» **REQUIRED WORK**
Repeat each entry as written, dropping any picture you find.

» **GIVEN DATA**
* * *

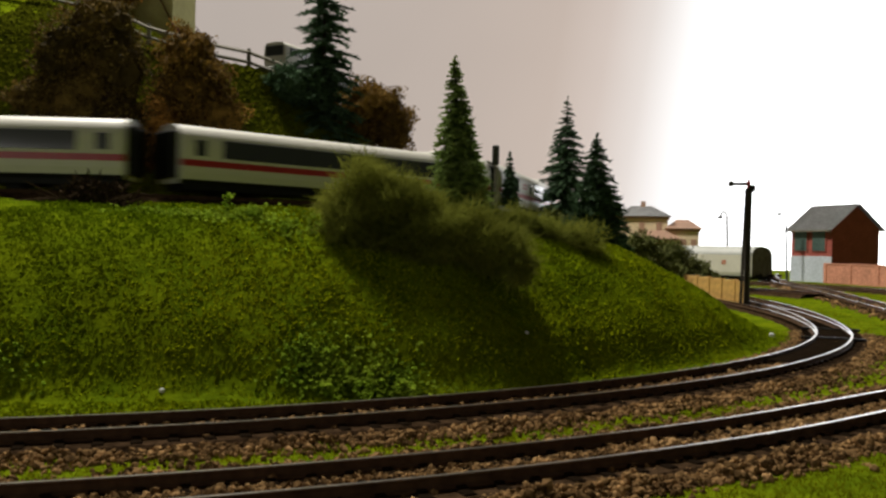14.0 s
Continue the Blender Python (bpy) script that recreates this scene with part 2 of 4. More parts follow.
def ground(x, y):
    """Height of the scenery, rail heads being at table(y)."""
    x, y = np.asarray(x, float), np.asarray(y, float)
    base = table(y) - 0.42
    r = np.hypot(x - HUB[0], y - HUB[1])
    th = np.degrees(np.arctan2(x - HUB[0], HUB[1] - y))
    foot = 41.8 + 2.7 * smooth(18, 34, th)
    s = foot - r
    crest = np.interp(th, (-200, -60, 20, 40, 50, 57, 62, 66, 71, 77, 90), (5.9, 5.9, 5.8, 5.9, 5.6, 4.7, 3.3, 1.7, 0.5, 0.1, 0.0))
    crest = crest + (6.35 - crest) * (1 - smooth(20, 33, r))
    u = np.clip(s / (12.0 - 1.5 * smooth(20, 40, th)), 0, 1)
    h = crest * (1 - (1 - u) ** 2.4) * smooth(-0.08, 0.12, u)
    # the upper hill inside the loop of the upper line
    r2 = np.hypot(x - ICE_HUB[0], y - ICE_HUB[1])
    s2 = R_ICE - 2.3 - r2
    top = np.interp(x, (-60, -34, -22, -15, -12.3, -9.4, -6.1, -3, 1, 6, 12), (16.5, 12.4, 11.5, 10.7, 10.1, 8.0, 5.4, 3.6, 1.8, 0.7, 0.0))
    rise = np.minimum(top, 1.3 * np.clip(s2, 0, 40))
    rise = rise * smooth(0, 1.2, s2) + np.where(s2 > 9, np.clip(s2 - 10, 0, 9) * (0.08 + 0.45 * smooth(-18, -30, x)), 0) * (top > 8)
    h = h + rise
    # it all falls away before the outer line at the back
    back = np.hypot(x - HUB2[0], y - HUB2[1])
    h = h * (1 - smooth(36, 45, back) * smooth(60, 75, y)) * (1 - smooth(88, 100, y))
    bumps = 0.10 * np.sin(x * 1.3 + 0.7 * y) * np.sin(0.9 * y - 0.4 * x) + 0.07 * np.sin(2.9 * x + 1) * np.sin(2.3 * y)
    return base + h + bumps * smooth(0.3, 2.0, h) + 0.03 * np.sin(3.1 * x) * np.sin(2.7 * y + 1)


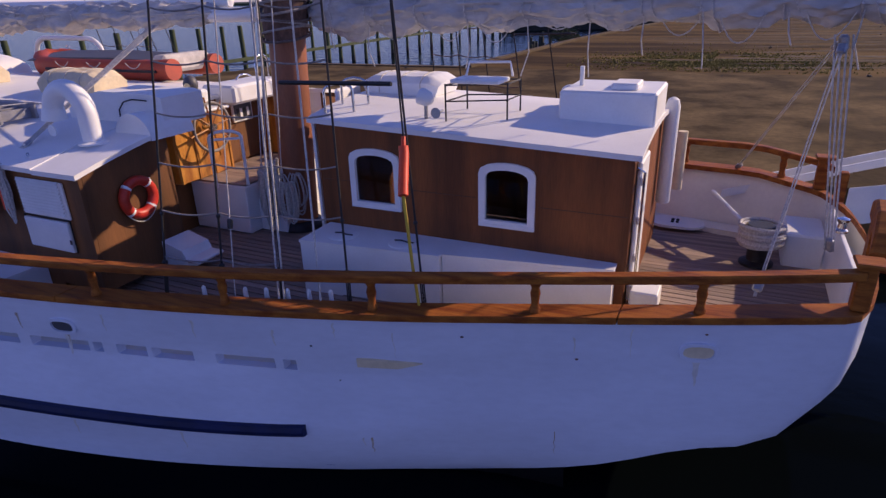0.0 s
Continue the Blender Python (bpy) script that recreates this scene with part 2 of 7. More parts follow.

* * *

» **FULL OUTPUT**
14.0 s
Continue the Blender Python (bpy) script that recreates this scene with part 2 of 4. More parts follow.
def ground(x, y):
    """Height of the scenery, rail heads being at table(y)."""
    x, y = np.asarray(x, float), np.asarray(y, float)
    base = table(y) - 0.42
    r = np.hypot(x - HUB[0], y - HUB[1])
    th = np.degrees(np.arctan2(x - HUB[0], HUB[1] - y))
    foot = 41.8 + 2.7 * smooth(18, 34, th)
    s = foot - r
    crest = np.interp(th, (-200, -60, 20, 40, 50, 57, 62, 66, 71, 77, 90), (5.9, 5.9, 5.8, 5.9, 5.6, 4.7, 3.3, 1.7, 0.5, 0.1, 0.0))
    crest = crest + (6.35 - crest) * (1 - smooth(20, 33, r))
    u = np.clip(s / (12.0 - 1.5 * smooth(20, 40, th)), 0, 1)
    h = crest * (1 - (1 - u) ** 2.4) * smooth(-0.08, 0.12, u)
    # the upper hill inside the loop of the upper line
    r2 = np.hypot(x - ICE_HUB[0], y - ICE_HUB[1])
    s2 = R_ICE - 2.3 - r2
    top = np.interp(x, (-60, -34, -22, -15, -12.3, -9.4, -6.1, -3, 1, 6, 12), (16.5, 12.4, 11.5, 10.7, 10.1, 8.0, 5.4, 3.6, 1.8, 0.7, 0.0))
    rise = np.minimum(top, 1.3 * np.clip(s2, 0, 40))
    rise = rise * smooth(0, 1.2, s2) + np.where(s2 > 9, np.clip(s2 - 10, 0, 9) * (0.08 + 0.45 * smooth(-18, -30, x)), 0) * (top > 8)
    h = h + rise
    # it all falls away before the outer line at the back
    back = np.hypot(x - HUB2[0], y - HUB2[1])
    h = h * (1 - smooth(36, 45, back) * smooth(60, 75, y)) * (1 - smooth(88, 100, y))
    bumps = 0.10 * np.sin(x * 1.3 + 0.7 * y) * np.sin(0.9 * y - 0.4 * x) + 0.07 * np.sin(2.9 * x + 1) * np.sin(2.3 * y)
    return base + h + bumps * smooth(0.3, 2.0, h) + 0.03 * np.sin(3.1 * x) * np.sin(2.7 * y + 1)


0.0 s
Continue the Blender Python (bpy) script that recreates this scene with part 2 of 7. More parts follow.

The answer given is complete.